Q: Did you hear that the Clinton's had Air Force 1 remodeled?
A: Now it's got two left wings.
Q: Why is Bill Clinton called "middle of the road Democrat"?
A: Because he's got a wide yellow stripe down the middle of his two-lane back.
Q: Why is Bill Clinton's economic plan called positively atheist?
A: Because it hasn't got a prayer.
Q: If Bill and Hillary jumped together off the Washington monument, who'd land first?
A: Who cares!
Q: How did Bill Clinton get a crick in his neck?
A: Trying to save both faces.
Q: If Bill Clinton, Hillary Clinton, Al Gore, and Tipper took a boat ride and the boat capsized, who would be saved?

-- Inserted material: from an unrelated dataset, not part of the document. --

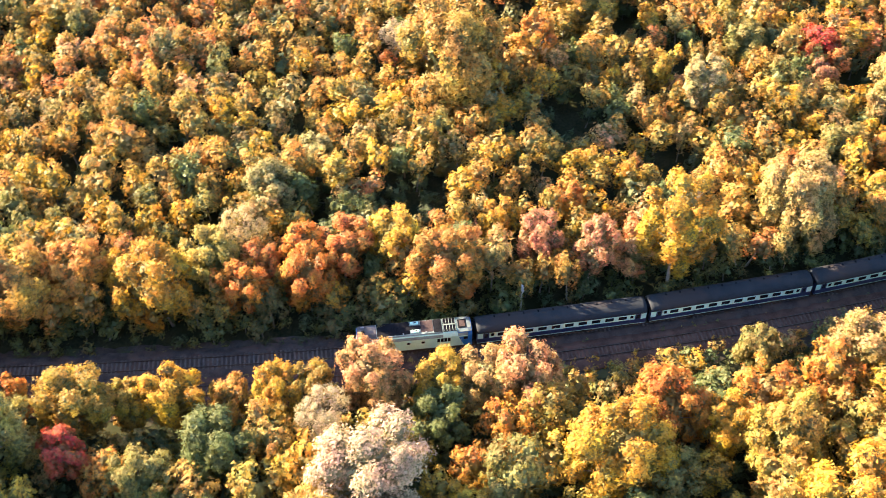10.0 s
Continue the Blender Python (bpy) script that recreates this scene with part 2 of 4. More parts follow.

A: The United States of America!
Q: Why is Bill Clinton diverting federal funds from improving schools to improving jails?
A: Because when his term is through, he won't be going to school.
Q: Why does Chelsea look so stupid and ugly?
A: Heredity.
Q: Why did Bill and Hillary send Chelsea to a private school?
A: If they sent her to a public school, the secret service would be out-gunned!
Q: What do Clinton and JFK have in common?
A: They haven't had any brains for the last thirty years.
Q: What happened when Bill Clinton got a shot of testosterone?
A: He turned into Hillary!
Q: Did you hear Chrysler is introducing a new car to commemorate President Clinton's election?
A: It's gonna be called the Dodge Drafter!
Q: Why does the secret service guard Hillary so closely?
A: Because if something happens to her, Bill becomes President!
Q: How many Clinton administration officials does it take to screw in a light bulb?
A: Two--one to screw the bulb into the water faucet while the other tells us that everything possible is being done to help the situation.
Q: How many republicans does it take to raise your taxes?
A: None. The democrats do that.
Q: How many republicans does it take to disarm the law abiding public so that the government can enforce totalitarianistic and unconstitutional laws?
A: None. The Sociali--Democrats do that.
Q: How many Clinton White House officials does it take to change a lightbulb?
A: None. They like to keep him in the dark!
Q: Why do liberals travel in threes?
A: One to read, one to write and the other one to keep an eye on both intellectuals.
Q: What kind of neckwear does Hillary Clinton look best in?
A: A noose.
Q: What kind of jewelry does Hillary look best in?
A: Handcuffs.
Q: What Biblical and Renaissance characters does Hillary most resemble?
A: Jezebel and Lucretia Borgia.
Q: What's the best place to photograph Clinton Administration officials?
A: A police lineup.
Q: What's a conservative?
A: A liberal who made it through adolescence.
Q: What is a conservative?
A: A liberal who's been mugged.
Q: What do you get when you cross a crooked lawyer with a crooked politician?
A: Chelsea.
Q: You know what the problem with political jokes is, don't you?
A: They get elected.
Q: What famouse Arkansas State Supreme Court decision is Hilary Clinton famous for?
A: If you divorce your wife in Arkansas, is she still your cousin?
Q: Why is Chelsea Clinton a miracle child?
A: Because lawyers use their personalities for birth control.
Q: Why did Bill Clinton cross the road?
A: To tax the chicken.
Q: Why can't Bill Clinton file a defamation of character suit against his critics?
A: Because Bill Clinton has no character to defame.